The White House is considering re-entering the Trans-Pacific Partnership (TPP), a trade pact that President Donald Trump pulled the United States out of last year.
"It is good news that today the President directed Larry Kudlow and Ambassador Lighthizer to negotiate U.S. entry into TPP," said Republican Senator Ben Sasse in a statement after a meeting with Trump on Thursday.
The White House had no official announcement on this issue yet.
According to local media reports, Trump on Thursday told a group of lawmakers at the meeting which Sasse also attended that he has directed the U.S. trade representative Robert Lighthizer and National Economic Council director Larry Kudlow to study the possibility of re-entering the TPP if the terms are favorable.

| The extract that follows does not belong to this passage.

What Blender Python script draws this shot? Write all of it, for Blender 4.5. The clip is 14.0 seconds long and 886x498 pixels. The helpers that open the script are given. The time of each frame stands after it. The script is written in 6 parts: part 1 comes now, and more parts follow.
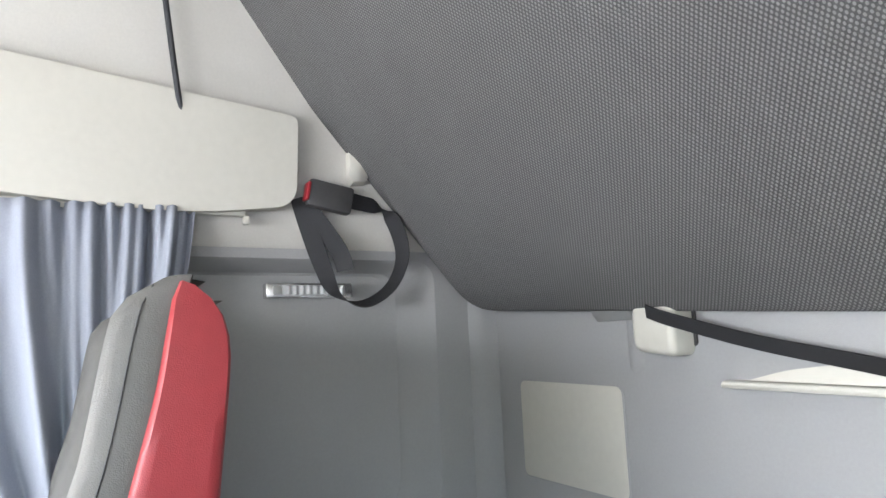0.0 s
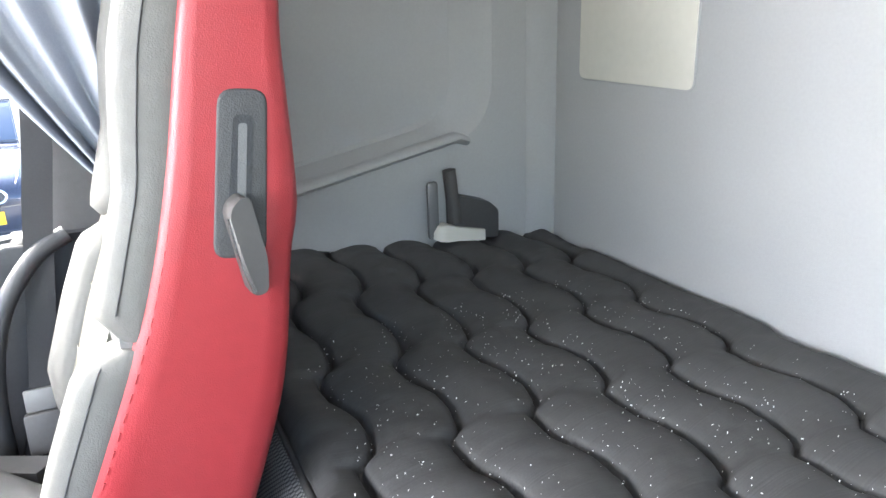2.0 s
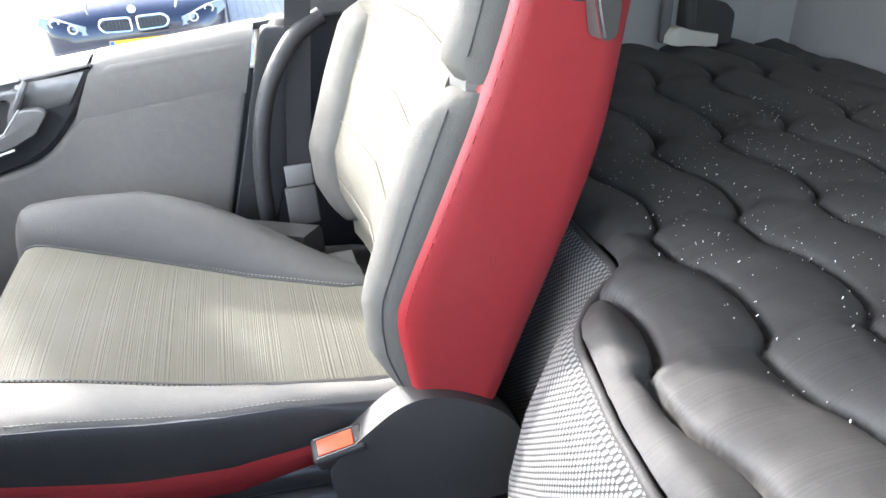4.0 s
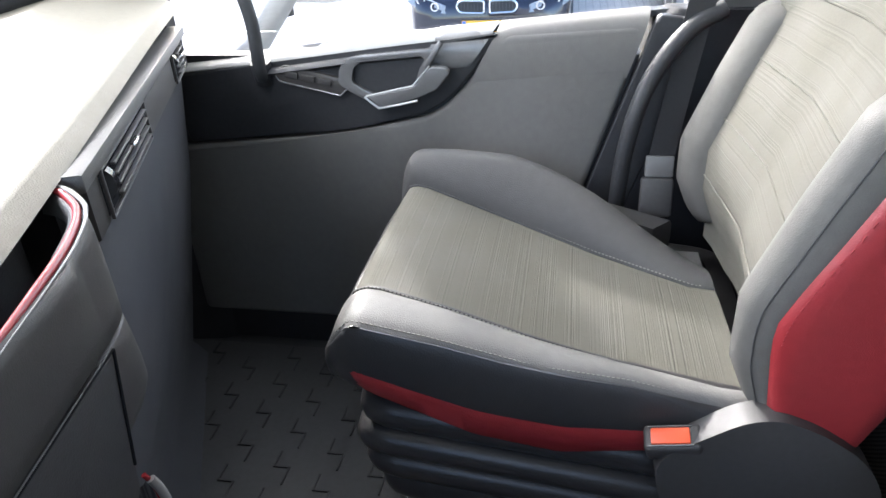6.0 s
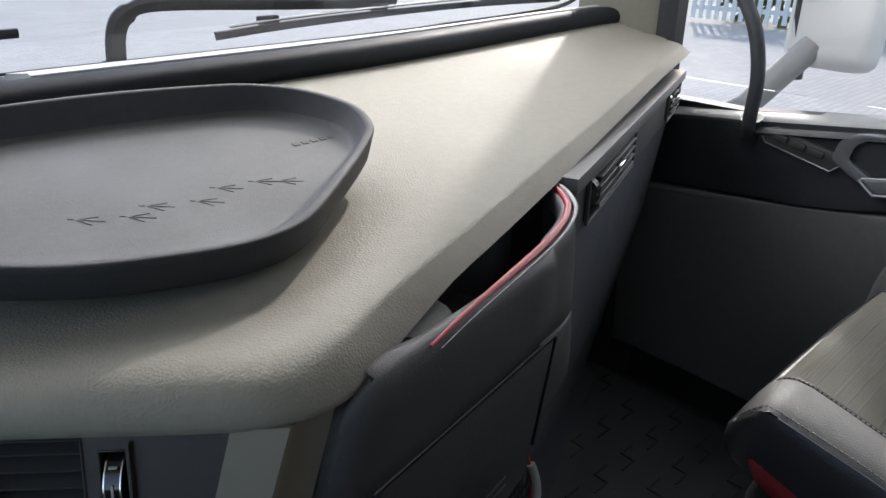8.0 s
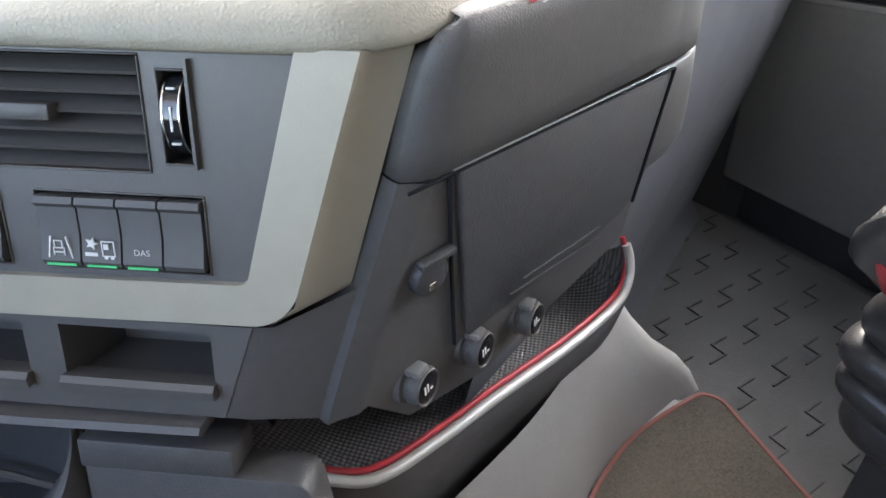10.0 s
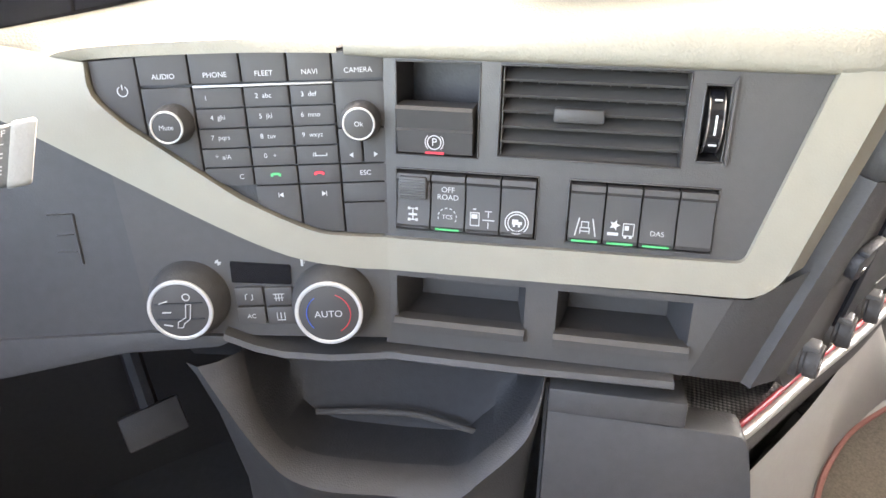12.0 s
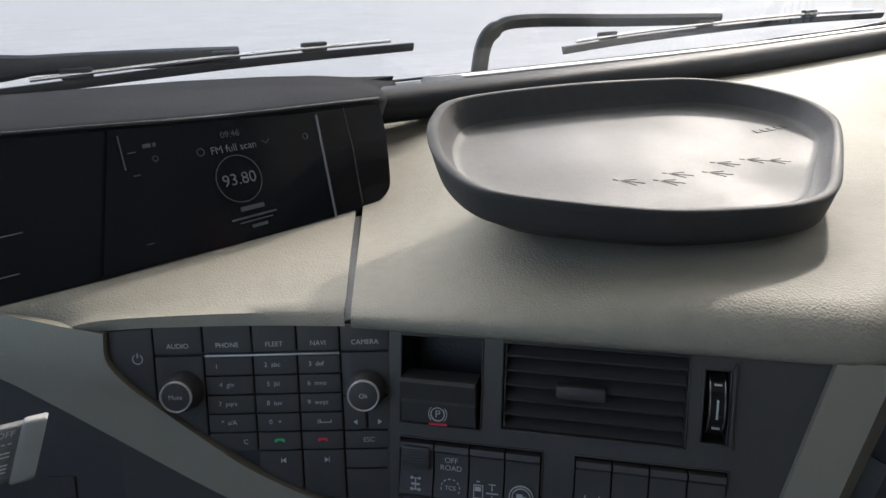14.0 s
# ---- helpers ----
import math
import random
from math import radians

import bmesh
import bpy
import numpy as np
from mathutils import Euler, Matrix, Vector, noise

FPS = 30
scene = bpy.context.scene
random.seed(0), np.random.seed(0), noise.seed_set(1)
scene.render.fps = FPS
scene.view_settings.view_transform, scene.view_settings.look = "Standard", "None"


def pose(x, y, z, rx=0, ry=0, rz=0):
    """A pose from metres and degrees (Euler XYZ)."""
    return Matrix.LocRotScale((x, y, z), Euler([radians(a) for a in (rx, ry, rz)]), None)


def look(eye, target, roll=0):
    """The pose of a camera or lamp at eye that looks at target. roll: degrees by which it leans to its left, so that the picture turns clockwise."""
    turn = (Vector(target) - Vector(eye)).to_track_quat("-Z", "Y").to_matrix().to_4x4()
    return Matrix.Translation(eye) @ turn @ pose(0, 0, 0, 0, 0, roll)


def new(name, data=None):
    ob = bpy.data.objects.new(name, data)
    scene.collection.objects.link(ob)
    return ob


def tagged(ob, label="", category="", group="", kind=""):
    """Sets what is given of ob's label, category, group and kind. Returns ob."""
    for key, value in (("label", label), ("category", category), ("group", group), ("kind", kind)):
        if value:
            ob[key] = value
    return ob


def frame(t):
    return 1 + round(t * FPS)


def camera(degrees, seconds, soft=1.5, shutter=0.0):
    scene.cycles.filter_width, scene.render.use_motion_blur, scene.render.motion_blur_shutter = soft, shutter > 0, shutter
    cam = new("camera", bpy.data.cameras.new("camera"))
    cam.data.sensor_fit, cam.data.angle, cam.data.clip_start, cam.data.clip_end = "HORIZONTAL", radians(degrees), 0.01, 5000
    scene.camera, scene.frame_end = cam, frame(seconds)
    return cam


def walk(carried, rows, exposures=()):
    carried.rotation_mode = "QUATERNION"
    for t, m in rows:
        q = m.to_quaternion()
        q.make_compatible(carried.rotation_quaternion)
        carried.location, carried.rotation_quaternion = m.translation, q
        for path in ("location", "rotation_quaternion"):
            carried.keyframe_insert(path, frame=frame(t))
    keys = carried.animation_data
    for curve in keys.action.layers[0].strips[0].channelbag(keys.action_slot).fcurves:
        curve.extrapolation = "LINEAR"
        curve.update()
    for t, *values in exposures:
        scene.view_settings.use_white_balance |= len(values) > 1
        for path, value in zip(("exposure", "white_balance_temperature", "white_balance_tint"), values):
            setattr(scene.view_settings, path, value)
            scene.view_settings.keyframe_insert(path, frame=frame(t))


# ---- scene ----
cam = camera(65.4, 14.0)
PATH = [
    (0, (-0.371, -0.276, 1.331), (1.358, -1.242, 1.606), -2.6),
    (0.5, (-0.361, -0.293, 1.274), (1.414, -1.213, 1.317), -2.7),
    (1, (-0.357, -0.292, 1.241), (1.426, -1.187, 1.1), -2.4),
    (1.5, (-0.338, -0.296, 1.218), (1.429, -1.155, 0.842), -2.3),
    (2, (-0.295, -0.257, 1.164), (1.414, -1.083, 0.534), -2.0),
    (2.5, (-0.286, -0.208, 1.132), (1.356, -0.946, 0.261), -3.7),
    (3, (-0.278, -0.141, 1.126), (1.332, -0.819, 0.152), -3.4),
    (3.2, (-0.272, -0.111, 1.113), (1.346, -0.755, 0.131), -3.2),
    (5.3, (-0.256, 0.053, 1.08), (1.449, 0.097, 0.034), -3.5),
    (5.5, (-0.264, 0.071, 1.08), (1.44, 0.199, 0.041), -3.2),
    (6, (-0.277, 0.094, 1.078), (1.433, 0.431, 0.096), -2.9),
    (6.5, (-0.311, 0.096, 1.107), (1.392, 0.619, 0.198), -2.5),
    (7, (-0.364, 0.104, 1.13), (1.294, 0.833, 0.281), -2.1),
    (7.5, (-0.374, 0.132, 1.121), (1.183, 1.075, 0.291), -1.4),
    (8, (-0.309, 0.129, 1.07), (0.915, 1.471, 0.233), 0.3),
    (8.5, (-0.275, 0.056, 1.067), (0.754, 1.515, 0.165), 1.1),
    (9, (-0.265, 0.029, 1.02), (0.67, 1.453, -0.028), 1.1),
    (9.2, (-0.256, 0.039, 0.98), (0.641, 1.434, -0.138), 0.9),
    (11.3, (-0.526, 0.208, 0.93), (0.363, 1.546, -0.261), -2.8),
    (11.5, (-0.555, 0.205, 0.943), (0.273, 1.59, -0.239), -2.5),
    (12, (-0.568, 0.189, 0.982), (0.168, 1.646, -0.175), -2.2),
    (12.5, (-0.566, 0.178, 1.001), (0.175, 1.685, -0.084), -2.3),
    (13, (-0.556, 0.182, 1.021), (0.216, 1.742, 0.036), -2.2),
    (13.5, (-0.547, 0.196, 1.028), (0.248, 1.815, 0.165), -2.0),
    (14, (-0.546, 0.208, 1.047), (0.262, 1.88, 0.304), -2.1),
]
EXPOSURE = ((0.0, 3.0, 6450, 12), (1.0, 3.5, 6450, 12), (2.0, 3.8, 6500, 11), (2.5, 3.75, 6500, 11), (3.2, 3.4, 6500, 11), (5.3, 2.85, 6250, 12), (6.0, 2.4, 6350, 12), (6.5, 1.65, 6500, 12), (7.0, 1.05, 6500, 11), (8.0, 1.0, 6450, 12), (8.6, 1.4, 6300, 13), (9.2, 2.35, 6200, 13), (11.3, 4.6, 8200, 17), (12.0, 4.45, 8100, 17), (12.5, 3.95, 7900, 16), (13.2, 2.5, 7600, 15), (14.0, 1.1, 6800, 12))
walk(cam, [(t, look(eye, target, roll)) for t, eye, target, roll in PATH], EXPOSURE)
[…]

During the 2016 presidential campaign, Trump called TPP a "disaster". He pulled the United States out of the Pacific trade deal in January last year, one of his first moves as president.
Earlier this year, the remaining 11 TPP nations, including Japan and Canada, announced they struck an alternative agreement without the United States.

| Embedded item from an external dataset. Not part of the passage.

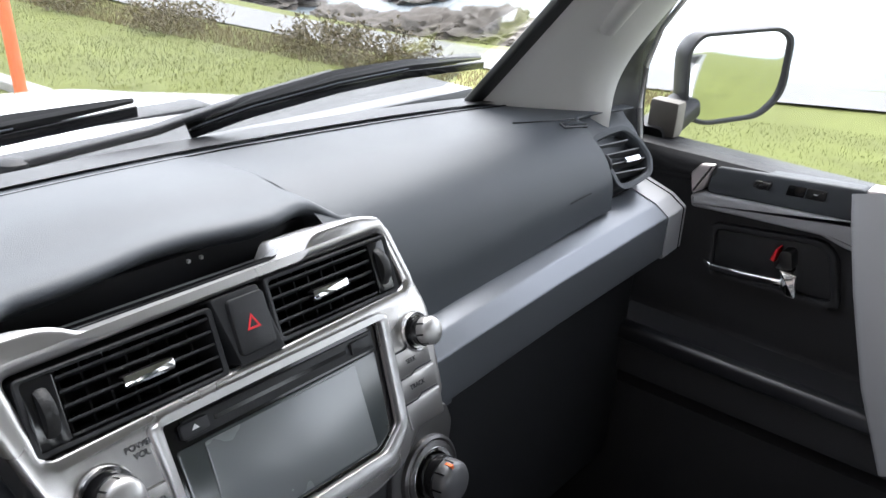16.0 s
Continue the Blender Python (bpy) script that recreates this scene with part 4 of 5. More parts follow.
def knob(name, m, r, h, ring_, face, parent, label):
    ring_ob = part(name, xf(lathe([(r * 1.42, -0.002), (r * 1.42, 0.002), (r * 1.32, 0.004), (r * 1.15, 0.003), (r * 1.12, -0.002)], 44), m), ring_, parent, label)
    part("base", xf(lathe([(r * 1.05, -0.002), (r * 1.05, h * 0.55), (r * 0.9, h * 0.62), (0, h * 0.62)], 40), m), GLOSS_BLACK, ring_ob)
    part("cap", xf(lathe([(r * 0.96, h * 0.5), (r, h * 0.55), (r, h * 0.80), (r * 0.96, h * 0.90), (r * 0.86, h * 0.98), (r * 0.62, h * 1.05), (r * 0.3, h * 1.08), (0, h * 1.09)], 48), m), face, ring_ob)
    for k in range(8):
        part("rib", xf(box(-0.0007, 0.0007, r * 0.94, r * 1.008, h * 0.5, h * 0.9), m @ pose(0, 0, 0, 0, 0, 45 * k)), GLOSS_BLACK, ring_ob)
    return ring_ob


knob("volume_knob", AF @ Matrix.Translation((-0.1455, 0.067, 0)), 0.0138, 0.026, CHROME_SATIN, KNOB_SILVER, dash, "silver volume knob")
knob("tune_knob", AF @ Matrix.Translation((0.136, 0.0715, 0)), 0.0118, 0.022, CHROME_SATIN, KNOB_SILVER, dash, "silver tuning knob")
# climate panel
HF = frame_at((0, 0.470, 1.141), (1, 0, 0), (0, 0.2, 1))
clim = part("climate_panel", xf(prism(rounded([(-0.105, 0.062), (0.105, 0.062), (0.085, -0.065), (0.060, -0.150), (-0.085, -0.150), (-0.100, -0.06)], 0.008), -0.03, 0.0, 0.002, 2, [rounded([(-0.098, -0.054), (-0.047, -0.054), (-0.043, -0.088), (-0.100, -0.088)], 0.004)]), HF), BLACK_PLASTIC, dash, "black climate control panel")
part("cubby", xf(box(-0.10, -0.04, -0.09, -0.05, -0.06, -0.055), HF), GLOSS_BLACK, dash)
knob("climate_dial", HF @ Matrix.Translation((0.0, -0.001, 0)), 0.022, 0.024, GLOSS_BLACK, BLACK_PLASTIC, dash, "black climate dial with silver rim")
text("lettering", "A/C", 0.011, HF @ Matrix.Translation((0.0, -0.003, 0.0262)), WHITE_MARK, clim)
part("dial_rim", xf(lathe([(0.0205, 0.0215), (0.0224, 0.0215), (0.0226, 0.0150), (0.0218, 0.0245), (0.0200, 0.0250)], 44), HF @ Matrix.Translation((0.0, -0.001, 0))), CHROME_SATIN, clim, "silver rim")
part("dial_plate", xf(lathe([(0.0, 0.0012), (0.036, 0.0012), (0.037, 0.0)], 44), HF @ Matrix.Translation((0.0, -0.001, 0))), GLOSS_BLACK, clim)
# orange reflection on the dial, painted as a small coloured bar
part("stripe", xf(box(-0.0015, 0.0015, 0.014, 0.0215, 0.0235, 0.0262), HF @ Matrix.Translation((0, -0.001, 0)) @ pose(0, 0, 0, 0, 0, 15)), ORANGE, clim, "orange glint painted on the knob")
part("control_band", xf(prism(rounded([(-0.096, 0.034), (0.078, 0.032), (0.070, -0.0195), (-0.096, -0.0225)], 0.006), -0.001, 0.0045, 0.003, 3, [circle(0.0, -0.001, 0.0385, 44)]), HF), BLACK_PLASTIC, clim, "raised black band with the switches")
part("side_switch", xf(prism(rounded([(-0.089, 0.027), (-0.060, 0.027), (-0.052, -0.017), (-0.090, -0.019)], 0.005), 0.004, 0.0068, 0.0022, 3), HF), BLACK_PLASTIC, clim)
part("side_switch", xf(prism(rounded([(0.043, 0.028), (0.072, 0.026), (0.067, -0.014), (0.044, -0.014)], 0.005), 0.004, 0.0068, 0.0022, 3), HF), BLACK_PLASTIC, clim)
part("socket_cover", xf(lathe([(0.0135, 0.0), (0.0135, 0.002), (0.0120, 0.0032), (0.0, 0.0036)], 32), HF @ Matrix.Translation((0.0155, -0.070, 0.0))), BLACK_PLASTIC, clim, "round black socket cover")
part("mark", xf(box(-0.003, 0.003, -0.0004, 0.0004, 0.0, 0.0004), HF @ Matrix.Translation((0.0185, -0.0775, 0.0036))), WHITE_MARK, clim)
part("cubby_lip", xf(sweep([(-0.100, -0.0885, 0.0), (-0.043, -0.0805, 0.0)], rrect(-0.0014, 0.0014, -0.0014, 0.0014, 0.001)), HF), LEG_GREY, clim)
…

Although the United States has withdrawn from the TPP, Trump has signaled his interest in reconsidering the trade deal.
In January this year at the World Economic Forum in Davos, Switzerland, Trump told CNBC during an interview that "I would do TPP if we were able to make a substantially better deal."
Trump in February also suggested he was open to the trade pact during a news conference with Australian Prime Minister Malcolm Turnbull.